▶
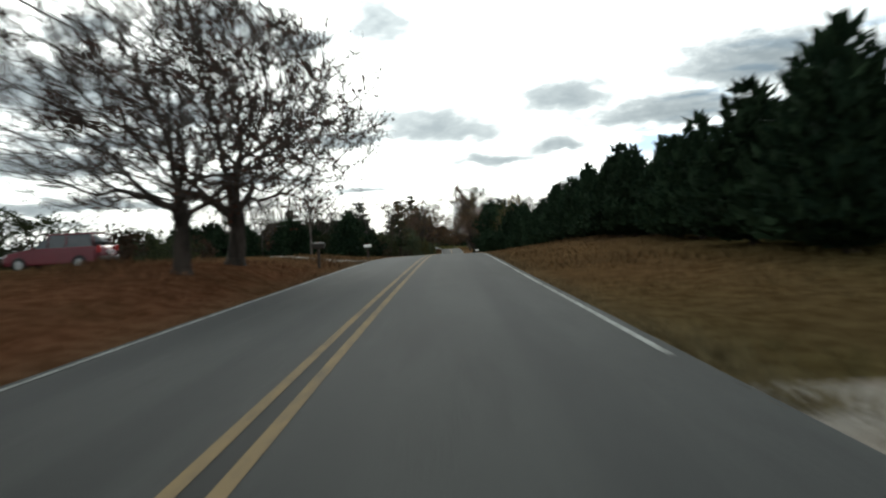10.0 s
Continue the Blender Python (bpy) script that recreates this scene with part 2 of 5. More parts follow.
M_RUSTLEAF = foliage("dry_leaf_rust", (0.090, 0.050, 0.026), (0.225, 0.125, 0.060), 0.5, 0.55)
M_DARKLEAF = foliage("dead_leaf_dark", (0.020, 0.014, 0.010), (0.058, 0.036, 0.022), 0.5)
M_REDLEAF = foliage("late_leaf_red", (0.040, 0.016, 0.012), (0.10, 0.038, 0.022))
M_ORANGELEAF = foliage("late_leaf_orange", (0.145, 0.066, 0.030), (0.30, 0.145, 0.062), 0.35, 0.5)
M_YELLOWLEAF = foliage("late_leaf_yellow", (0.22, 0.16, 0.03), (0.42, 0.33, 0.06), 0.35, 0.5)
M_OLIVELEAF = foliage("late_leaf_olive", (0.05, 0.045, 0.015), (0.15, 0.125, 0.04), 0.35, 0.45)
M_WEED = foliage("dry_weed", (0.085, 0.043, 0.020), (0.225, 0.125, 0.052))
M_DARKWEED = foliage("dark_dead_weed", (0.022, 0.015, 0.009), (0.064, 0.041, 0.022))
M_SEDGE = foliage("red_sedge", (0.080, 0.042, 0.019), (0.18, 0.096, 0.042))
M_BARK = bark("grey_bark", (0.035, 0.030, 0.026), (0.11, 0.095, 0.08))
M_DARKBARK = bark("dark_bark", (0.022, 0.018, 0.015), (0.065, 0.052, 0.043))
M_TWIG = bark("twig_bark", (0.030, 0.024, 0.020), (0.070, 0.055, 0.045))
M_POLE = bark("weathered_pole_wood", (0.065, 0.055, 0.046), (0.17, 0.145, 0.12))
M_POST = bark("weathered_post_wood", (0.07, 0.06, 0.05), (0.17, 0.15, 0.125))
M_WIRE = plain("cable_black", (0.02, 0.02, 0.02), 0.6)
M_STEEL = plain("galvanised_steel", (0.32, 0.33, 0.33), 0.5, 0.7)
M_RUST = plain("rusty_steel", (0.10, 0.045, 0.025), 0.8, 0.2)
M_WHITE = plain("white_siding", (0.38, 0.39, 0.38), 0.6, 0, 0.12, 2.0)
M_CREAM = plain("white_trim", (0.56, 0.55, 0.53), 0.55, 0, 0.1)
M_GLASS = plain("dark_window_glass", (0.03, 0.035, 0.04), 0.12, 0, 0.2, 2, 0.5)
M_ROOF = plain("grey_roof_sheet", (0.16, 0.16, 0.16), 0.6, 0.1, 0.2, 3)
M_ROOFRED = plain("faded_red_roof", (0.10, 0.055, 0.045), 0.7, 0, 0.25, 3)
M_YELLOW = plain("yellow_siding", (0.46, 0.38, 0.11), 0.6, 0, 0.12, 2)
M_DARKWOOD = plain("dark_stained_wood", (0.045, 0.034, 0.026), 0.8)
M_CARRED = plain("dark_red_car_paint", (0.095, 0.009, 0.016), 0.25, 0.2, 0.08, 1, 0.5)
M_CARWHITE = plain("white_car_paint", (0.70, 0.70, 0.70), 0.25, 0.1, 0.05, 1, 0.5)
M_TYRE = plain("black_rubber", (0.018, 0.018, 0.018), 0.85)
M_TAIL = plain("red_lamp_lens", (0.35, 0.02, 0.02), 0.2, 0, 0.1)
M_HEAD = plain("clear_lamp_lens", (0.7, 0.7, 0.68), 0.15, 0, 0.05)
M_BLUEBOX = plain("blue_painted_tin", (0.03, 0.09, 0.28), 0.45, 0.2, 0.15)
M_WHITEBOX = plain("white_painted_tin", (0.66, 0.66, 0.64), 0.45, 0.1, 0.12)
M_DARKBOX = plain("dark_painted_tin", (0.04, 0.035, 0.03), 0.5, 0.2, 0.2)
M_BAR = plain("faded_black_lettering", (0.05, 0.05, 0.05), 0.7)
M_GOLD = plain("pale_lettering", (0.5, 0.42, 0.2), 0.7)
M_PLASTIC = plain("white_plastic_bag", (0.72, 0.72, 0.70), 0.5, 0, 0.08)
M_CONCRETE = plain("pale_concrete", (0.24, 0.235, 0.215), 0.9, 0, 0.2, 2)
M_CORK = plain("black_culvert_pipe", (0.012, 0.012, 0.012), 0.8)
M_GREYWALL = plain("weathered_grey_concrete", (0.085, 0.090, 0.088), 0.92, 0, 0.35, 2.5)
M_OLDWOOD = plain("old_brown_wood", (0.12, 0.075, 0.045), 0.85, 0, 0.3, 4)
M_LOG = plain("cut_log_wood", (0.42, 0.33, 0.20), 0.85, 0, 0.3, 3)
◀
§ Problem requirements
Repeat all the data as it stands, dropping any images it holds.

§ Exercise response
10.0 s
Continue the Blender Python (bpy) script that recreates this scene with part 2 of 5. More parts follow.
M_RUSTLEAF = foliage("dry_leaf_rust", (0.090, 0.050, 0.026), (0.225, 0.125, 0.060), 0.5, 0.55)
M_DARKLEAF = foliage("dead_leaf_dark", (0.020, 0.014, 0.010), (0.058, 0.036, 0.022), 0.5)
M_REDLEAF = foliage("late_leaf_red", (0.040, 0.016, 0.012), (0.10, 0.038, 0.022))
M_ORANGELEAF = foliage("late_leaf_orange", (0.145, 0.066, 0.030), (0.30, 0.145, 0.062), 0.35, 0.5)
M_YELLOWLEAF = foliage("late_leaf_yellow", (0.22, 0.16, 0.03), (0.42, 0.33, 0.06), 0.35, 0.5)
M_OLIVELEAF = foliage("late_leaf_olive", (0.05, 0.045, 0.015), (0.15, 0.125, 0.04), 0.35, 0.45)
M_WEED = foliage("dry_weed", (0.085, 0.043, 0.020), (0.225, 0.125, 0.052))
M_DARKWEED = foliage("dark_dead_weed", (0.022, 0.015, 0.009), (0.064, 0.041, 0.022))
M_SEDGE = foliage("red_sedge", (0.080, 0.042, 0.019), (0.18, 0.096, 0.042))
M_BARK = bark("grey_bark", (0.035, 0.030, 0.026), (0.11, 0.095, 0.08))
M_DARKBARK = bark("dark_bark", (0.022, 0.018, 0.015), (0.065, 0.052, 0.043))
M_TWIG = bark("twig_bark", (0.030, 0.024, 0.020), (0.070, 0.055, 0.045))
M_POLE = bark("weathered_pole_wood", (0.065, 0.055, 0.046), (0.17, 0.145, 0.12))
M_POST = bark("weathered_post_wood", (0.07, 0.06, 0.05), (0.17, 0.15, 0.125))
M_WIRE = plain("cable_black", (0.02, 0.02, 0.02), 0.6)
M_STEEL = plain("galvanised_steel", (0.32, 0.33, 0.33), 0.5, 0.7)
M_RUST = plain("rusty_steel", (0.10, 0.045, 0.025), 0.8, 0.2)
M_WHITE = plain("white_siding", (0.38, 0.39, 0.38), 0.6, 0, 0.12, 2.0)
M_CREAM = plain("white_trim", (0.56, 0.55, 0.53), 0.55, 0, 0.1)
M_GLASS = plain("dark_window_glass", (0.03, 0.035, 0.04), 0.12, 0, 0.2, 2, 0.5)
M_ROOF = plain("grey_roof_sheet", (0.16, 0.16, 0.16), 0.6, 0.1, 0.2, 3)
M_ROOFRED = plain("faded_red_roof", (0.10, 0.055, 0.045), 0.7, 0, 0.25, 3)
M_YELLOW = plain("yellow_siding", (0.46, 0.38, 0.11), 0.6, 0, 0.12, 2)
M_DARKWOOD = plain("dark_stained_wood", (0.045, 0.034, 0.026), 0.8)
M_CARRED = plain("dark_red_car_paint", (0.095, 0.009, 0.016), 0.25, 0.2, 0.08, 1, 0.5)
M_CARWHITE = plain("white_car_paint", (0.70, 0.70, 0.70), 0.25, 0.1, 0.05, 1, 0.5)
M_TYRE = plain("black_rubber", (0.018, 0.018, 0.018), 0.85)
M_TAIL = plain("red_lamp_lens", (0.35, 0.02, 0.02), 0.2, 0, 0.1)
M_HEAD = plain("clear_lamp_lens", (0.7, 0.7, 0.68), 0.15, 0, 0.05)
M_BLUEBOX = plain("blue_painted_tin", (0.03, 0.09, 0.28), 0.45, 0.2, 0.15)
M_WHITEBOX = plain("white_painted_tin", (0.66, 0.66, 0.64), 0.45, 0.1, 0.12)
M_DARKBOX = plain("dark_painted_tin", (0.04, 0.035, 0.03), 0.5, 0.2, 0.2)
M_BAR = plain("faded_black_lettering", (0.05, 0.05, 0.05), 0.7)
M_GOLD = plain("pale_lettering", (0.5, 0.42, 0.2), 0.7)
M_PLASTIC = plain("white_plastic_bag", (0.72, 0.72, 0.70), 0.5, 0, 0.08)
M_CONCRETE = plain("pale_concrete", (0.24, 0.235, 0.215), 0.9, 0, 0.2, 2)
M_CORK = plain("black_culvert_pipe", (0.012, 0.012, 0.012), 0.8)
M_GREYWALL = plain("weathered_grey_concrete", (0.085, 0.090, 0.088), 0.92, 0, 0.35, 2.5)
M_OLDWOOD = plain("old_brown_wood", (0.12, 0.075, 0.045), 0.85, 0, 0.3, 4)
M_LOG = plain("cut_log_wood", (0.42, 0.33, 0.20), 0.85, 0, 0.3, 3)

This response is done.